── PROVIDED INFORMATION ──
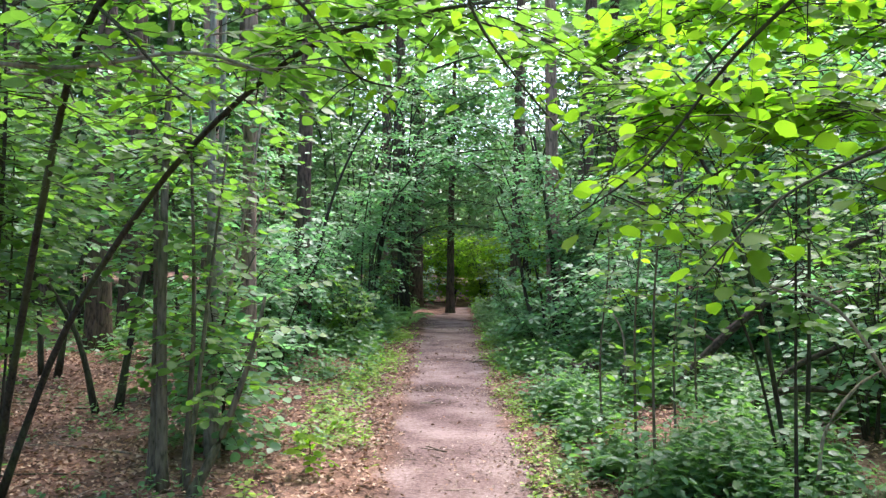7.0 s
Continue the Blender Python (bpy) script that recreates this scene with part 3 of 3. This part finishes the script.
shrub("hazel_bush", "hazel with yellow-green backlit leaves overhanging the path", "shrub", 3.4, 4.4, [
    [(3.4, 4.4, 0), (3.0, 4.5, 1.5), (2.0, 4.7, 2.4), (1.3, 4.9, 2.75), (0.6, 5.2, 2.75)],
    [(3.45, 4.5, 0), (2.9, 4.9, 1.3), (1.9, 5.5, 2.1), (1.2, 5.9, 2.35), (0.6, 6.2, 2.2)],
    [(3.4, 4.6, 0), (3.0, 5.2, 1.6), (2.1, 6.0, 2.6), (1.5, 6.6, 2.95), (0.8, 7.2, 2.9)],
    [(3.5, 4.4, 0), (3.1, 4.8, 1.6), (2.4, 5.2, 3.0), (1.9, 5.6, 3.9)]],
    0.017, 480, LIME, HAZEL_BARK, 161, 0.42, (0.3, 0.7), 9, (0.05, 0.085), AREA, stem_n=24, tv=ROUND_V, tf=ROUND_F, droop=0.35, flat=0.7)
shrub("hazel_bush", "hazel with yellow-green backlit leaves above the path edge", "shrub", 2.3, 8.0, [
    [(2.3, 8.0, 0.1), (2.0, 7.9, 1.4), (1.5, 7.7, 2.4), (0.8, 7.5, 2.9), (0.1, 7.4, 3.1)],
    [(2.35, 8.1, 0.1), (2.1, 8.3, 1.6), (1.7, 8.5, 2.7), (1.0, 8.8, 3.3)],
    [(2.25, 8.0, 0.1), (1.9, 7.7, 1.1), (1.4, 7.3, 1.8), (0.95, 7.0, 2.0)],
    [(2.4, 8.0, 0.1), (2.4, 8.0, 1.6), (2.3, 7.9, 3.4)],
    [(2.0, 7.2, 0.1), (1.98, 7.2, 1.2), (1.95, 7.15, 2.6)]],
    0.02, 210, HAZEL, HAZEL_BARK, 162, 0.52, (0.3, 0.7), 9, (0.05, 0.085), AREA, stem_n=22, tv=ROUND_V, tf=ROUND_F)
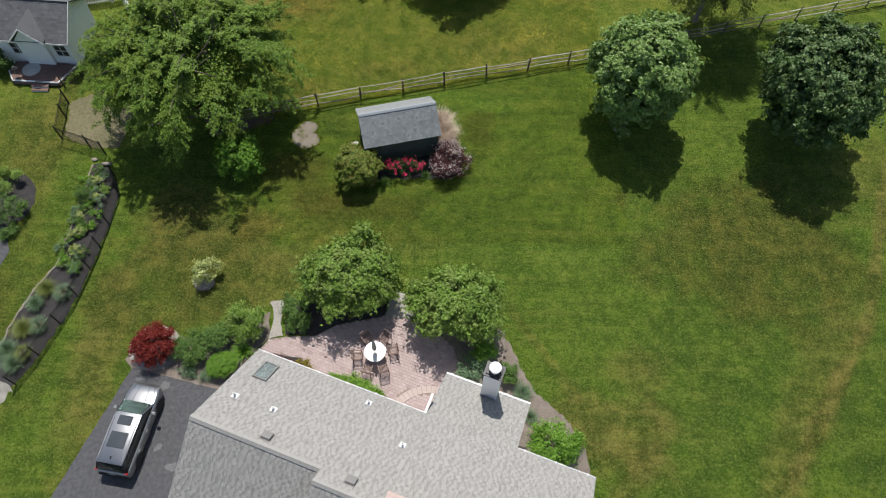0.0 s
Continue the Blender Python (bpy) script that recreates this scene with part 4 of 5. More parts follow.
# ---- trees ----
tree("tree", "large spreading deciduous tree with feathery yellow-green leaves", (-14.6, 28.9), (-15.05, 30.45, 5.0), (6.15, 5.6, 3.9), dict(boughs=185, twigs=17, per=84, leaf=0.135), LEAF_LOCUST, r0=0.32, limbs=40, seed=21, inner=0.66, low=-0.36, aspect=0.52, clear=((2.25, -2.9, 1.7), (6.2, 0.95, 1.35), (4.2, 0.2, 1.2), (4.0, -2.6, 1.3)))
tree("tree", "round-crowned maple with pale-tipped green leaves on the lawn", (12.7, 29.9), (12.9, 30.5, 4.35), (3.3, 3.3, 3.4), dict(clumps=620, per=120, clump=0.40, leaf=0.185), LEAF_MAPLE, r0=0.17, limbs=14, seed=22, inner=0.74, low=-0.8, hollow=0.62, stretch=1.0, aspect=0.55, ragged=0.08, whorl=6, facing=0.85, lobes=70, lobe=0.26)
tree("tree", "large round dark green maple on the lawn", (24.3, 28.6), (23.7, 29.3, 4.8), (3.8, 4.0, 3.6), dict(clumps=760, per=120, clump=0.44, leaf=0.19), LEAF_DEEP, r0=0.22, limbs=14, seed=23, inner=0.74, low=-0.8, hollow=0.62, stretch=1.0, aspect=0.55, ragged=0.08, whorl=6, facing=0.85, lobes=80, lobe=0.26)
tree("tree", "dense dark green tree beyond the fence", (2.4, 45.6), (1.6, 45.5, 3.6), (4.5, 3.7, 3.0), dict(clumps=680, per=150, clump=0.52, leaf=0.19), LEAF_DARK, r0=0.28, limbs=14, seed=24, inner=0.72, low=-0.85, hollow=0.58, stretch=1.2, ragged=0.14, whorl=6, facing=0.8, lobes=64, lobe=0.30, aspect=0.5)
tree("tree", "tall dark shady tree beyond the fence", (-5.8, 50.2), (-5.8, 50.0, 5.6), (5.8, 4.8, 4.2), dict(clumps=700, per=120, clump=0.6, leaf=0.19), LEAF_DARK, r0=0.32, limbs=14, seed=25, inner=0.7, low=-0.5, hollow=0.55, stretch=1.3, ragged=0.12, whorl=6, facing=0.8, aspect=0.5)
tree("tree", "sparse grey-green tree with bare pale twigs", (19.4, 39.9), (19.2, 39.6, 6.0), (4.6, 4.0, 3.6), dict(clumps=700, per=110, clump=0.5, leaf=0.15), LEAF_SILVER, bark=GREYBARK, r0=0.20, limbs=24, seed=26, low=-0.6, hollow=0.5, stretch=1.7, ragged=0.2)
tree("tree", "tall open tree casting dappled shade over the meadow", (13.6, 53.6), (13.4, 53.4, 7.6), (6.2, 5.0, 3.8), dict(clumps=460, per=110, clump=0.75, leaf=0.18), LEAF_SILVER, bark=BARK, r0=0.28, limbs=26, seed=27, low=-0.5, hollow=0.45, stretch=1.5, ragged=0.2, lobes=34, lobe=0.26)
tree("patio_tree", "small multi-stemmed tree with fresh green leaves by the patio", (-4.6, 16.5), (-4.75, 17.15, 2.05), (2.85, 2.4, 1.9), dict(clumps=520, per=120, clump=0.30, leaf=0.125), LEAF_FRESH, r0=0.11, limbs=14, seed=28, inner=0.7, low=-0.6, hollow=0.55, stretch=1.6, ragged=0.16, whorl=6, facing=0.8, lobes=60, lobe=0.28, aspect=0.5)
tree("patio_tree", "small multi-stemmed tree with green leaves and bare twigs", (1.3, 15.2), (1.3, 15.55, 2.05), (2.8, 2.2, 1.8), dict(clumps=480, per=120, clump=0.30, leaf=0.125), LEAF_FRESH, bark=GREYBARK, r0=0.11, limbs=22, seed=29, inner=0.7, low=-0.6, hollow=0.55, stretch=1.6, ragged=0.16, whorl=6, facing=0.8, lobes=56, lobe=0.28, aspect=0.5)
for k, (x, y, r) in enumerate(((-31.5, 44.5, 2.6), (-27.5, 45.0, 2.4), (-24.2, 46.0, 2.2))):
    tree("background_tree", "dark evergreen behind the neighbouring garden", (x, y), (x, y, 3.2), (r, r, 3.0), dict(clumps=120, per=60, clump=0.7, leaf=0.24), LEAF_DARK, r0=0.15, limbs=8, seed=70 + k, low=-0.8, hollow=0.6)

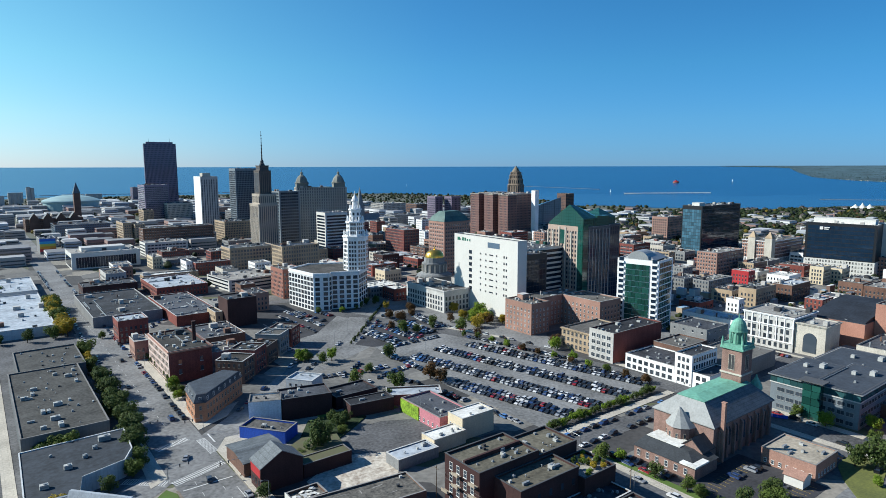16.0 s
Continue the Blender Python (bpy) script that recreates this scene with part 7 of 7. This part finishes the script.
for zone, (x0, y0, x1, y1, count, heights, sizes) in enumerate(ZONES):
    made = tries = 0
    while made < count and tries < count * 14:
        tries += 1
        w, d = rng.uniform(*sizes), rng.uniform(*sizes)
        x, y, h = rng.uniform(x0, x1), rng.uniform(y0, y1), rng.uniform(*heights) * rng.uniform(0.7, 1.0)
        if not free(x, y, x + w, y + d) or any(abs(x + w / 2 - c) < w / 2 + 9 for c in (331, 440)) and y < 520 or 13 < x + w / 2 < 42 or abs(y + d / 2 - 376) < d / 2 + 7 and x < 720:
            continue
        if -60 < x < 330 and y < 600:
            continue
        made += 1
        if zone < 5:
            building("low city building with a flat roof", x, y, x + w, y + d, h, rng.choice(WALLS), rng.choice(ROOFS), rng.choice((OLD, OLD, OFFICE, FACES[1], FACES[2], FACES[3])) if h > 6 else None, front=rng.choice((LIMESTONE, WHITE_STONE, BRICK_TAN, CONCRETE_W)) if rng.random() < 0.3 else None, units=4 if y < 700 else 1, name="low_block", pent=(rng.uniform(-2, 2), rng.uniform(-2, 2), 4, 3.4, 2.6, rng.choice(WALLS)) if rng.random() < 0.4 else None, group="low city buildings")
            continue
        TAKEN.append((x, y, x + w, y + d))
        FAR_WALLS.box(x, y, 0, x + w, y + d, h)
        FAR_TOPS.box(x + 0.6, y + 0.6, h - 0.2, x + w - 0.6, y + d - 0.6, h + 0.5)
        for k in range(int(h / 4)):
            z = 1.5 + 4 * k
            FAR_PANES.box(x - 0.1, y + 1.2, z, x + 0.2, y + d - 1.2, z + 1.5)
            FAR_PANES.box(x + 1.2, y - 0.1, z, x + w - 1.2, y + 0.2, z + 1.5)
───
[WORK REQUIRED]
Only the number is wanted: how many lines in the entries above contain the word "part"?

[FINAL RESULT]
3